City housing incentive nearly ready

Downtown Juneau.

Downtown Juneau.

The city is only months away from implementing its accessory apartment incentive program, Lands and Resources Manager Greg Chaney told the members of the Affordable Housing Commission Tuesday evening.

“By the end of the year, we will have the program up and running, and we’ll be shouting from every rooftop to get things going,” Chaney told the Empire after the meeting.

Under the program, the city will award a dozen $6,000 grants to homeowners who build accessory apartments onto their homes. There is a catch, however. They have to have a certificate of occupancy within a year from the start of the project. The goal is to incentivize prompt development to help boost Juneau’s housing market, Chaney said. Funding for the grants will come out of the city’s housing fund, and they will be awarded on a first-come, first-serve basis.

During the meeting, committee member Wayne Coogan likened the program to homesteading.

“You got the homestead by standing in line first,” he said drawing a few chuckles from other committee members. “Let’s stay with this tradition. This is the United States. Let’s do this.”

This accessory apartment grant program wasn’t the only new business on the committee’s agenda for the evening. Coogan became the center of attention later in the meeting when he presented his plans to restore the twice-burned Gastineau Apartments. This plan would add 44 units of affordable housing to the downtown area, he said.

Coogan and his co-venturers, both of whom are coming from Washington, will be meeting with the city later this week to discuss their plan and “the buffet of things that are needed to move this project forward.”

“At the very least this group will be able to give the city some options,” he told his fellow committee members. “The worst-case scenario is that the city will have lost some time, a couple of weeks, off of the awarding of the bid contract for this. The upside is pretty high.”

Chaney also updated the committee on the Pederson Hill and Redinger subdivisions, both of which are moving along. The Redinger Subdivision in Lemon Creek should “be a real place to develop and live in” by next summer he said.

All of these housing updates followed a fairly brief discussion about the city’s Housing Action Plan, which the committee hopes to make available for public comment by the end of the year.

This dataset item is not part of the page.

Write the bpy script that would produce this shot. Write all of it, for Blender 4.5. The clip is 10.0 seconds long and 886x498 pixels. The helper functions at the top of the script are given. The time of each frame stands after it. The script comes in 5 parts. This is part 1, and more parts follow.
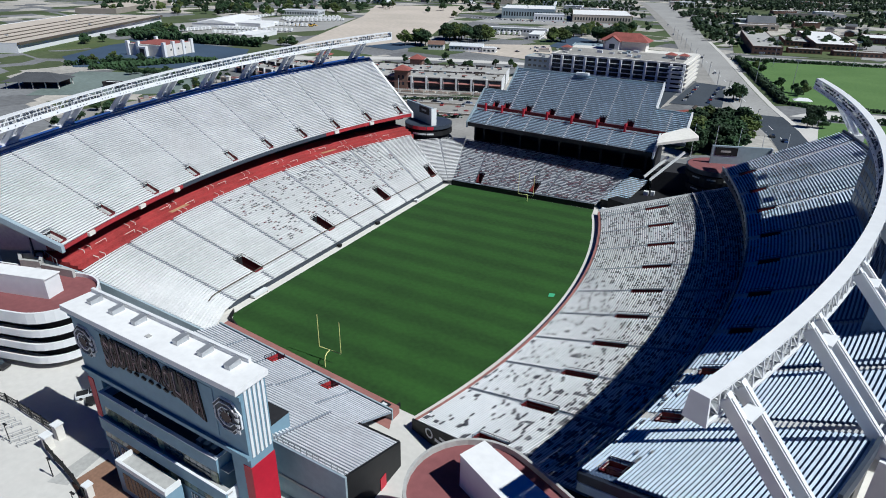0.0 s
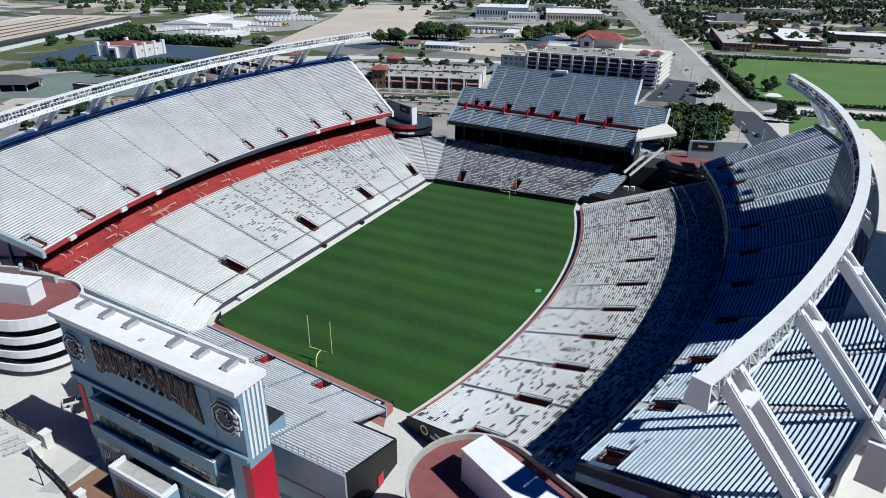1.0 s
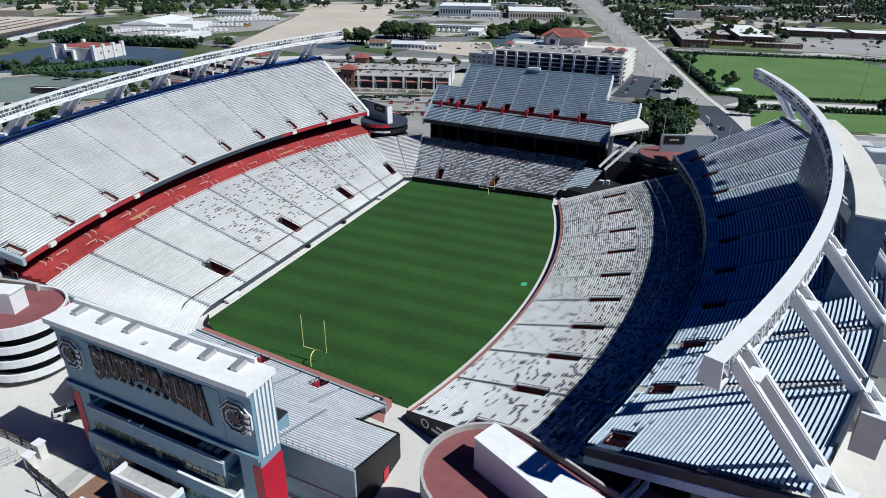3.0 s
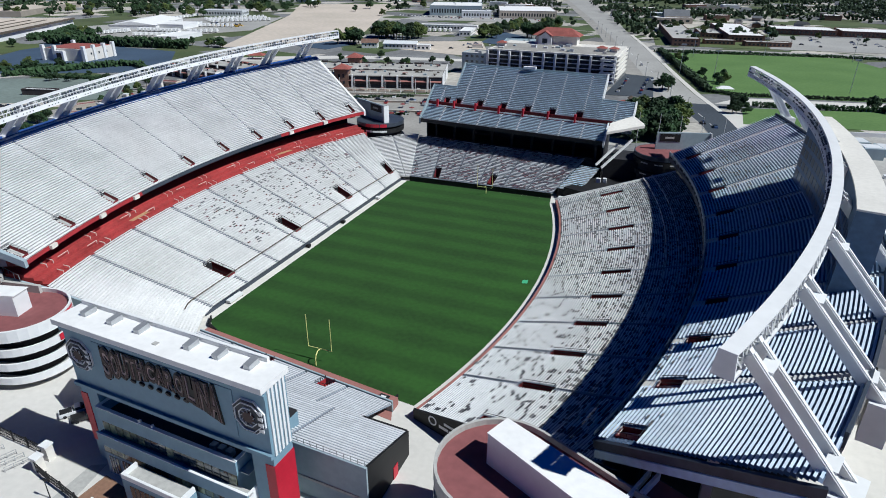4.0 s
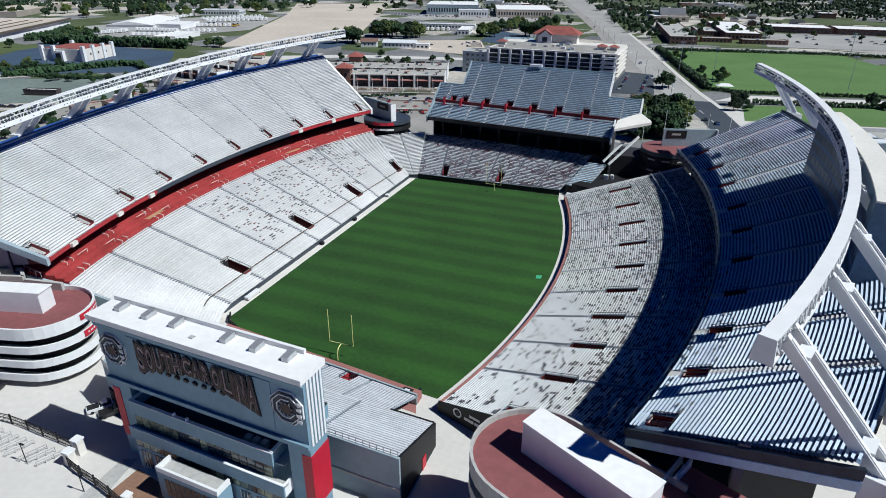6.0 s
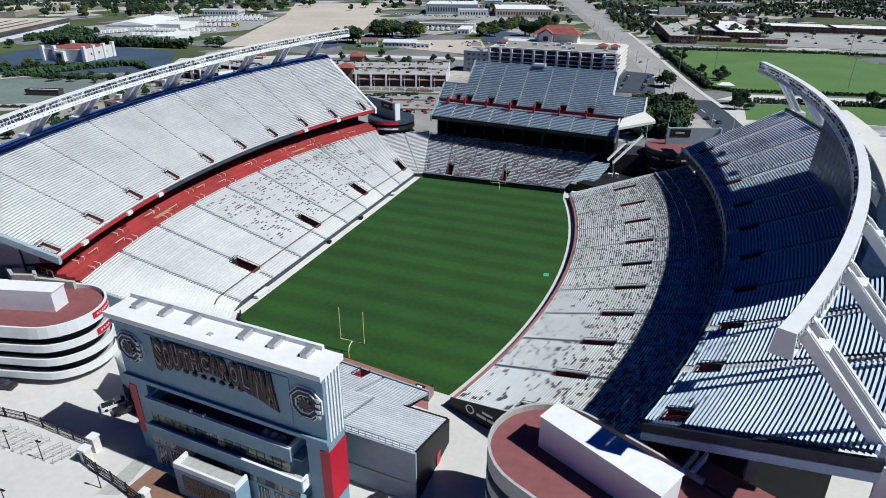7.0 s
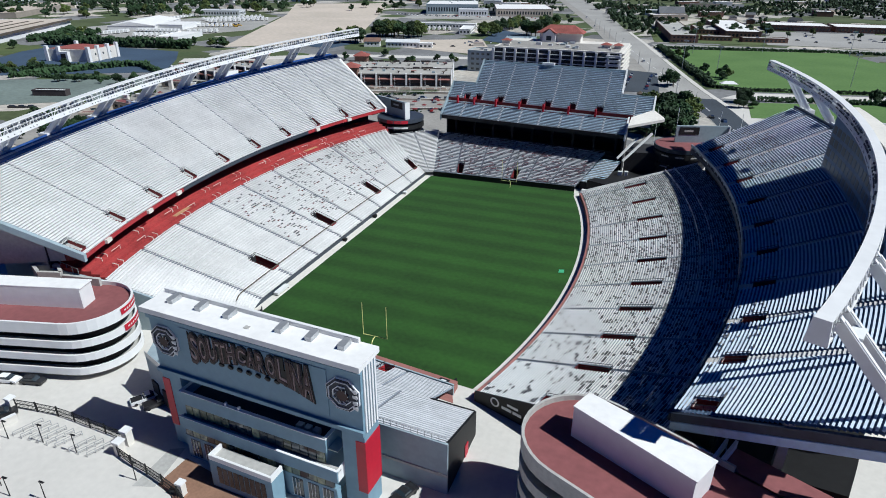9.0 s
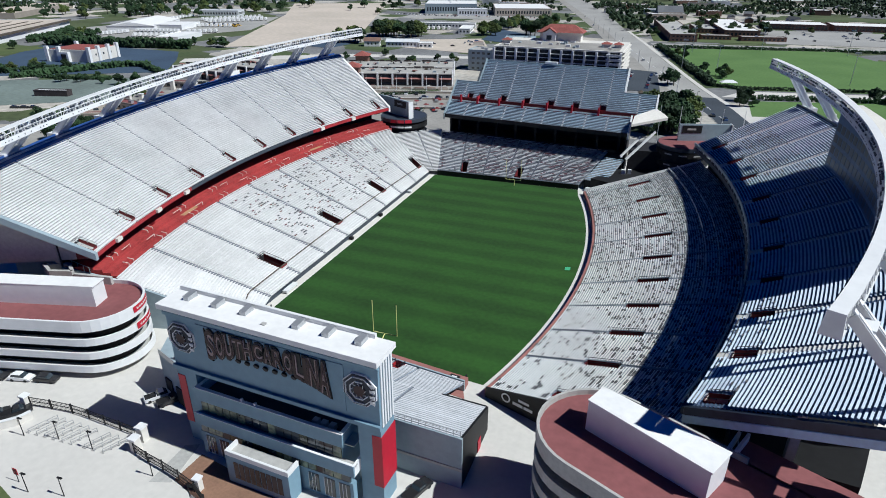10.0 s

The committee, which originally commissioned the plan, noticed a few errors in the report and will request that they be fixed before putting it out to the public. Both Chaney and Assembly member Kate Troll, who is a liaison to the Affordable Housing Commission, discussed the importance of correcting the report, which they said omitted contextual details.

“There are some important recommendations in here, and you don’t want the recommendations to go down because of the report,” Troll said.

Charles Buki, the head of the Virginia-based consulting firm that put together the report, presented it to the Assembly at its work session last week. Among several recommendations, the plan calls for the city to create “a set of incentives to reduce private and nonprofit developer risk and to entice them to act in ways that help unstick Juneau’s housing market.”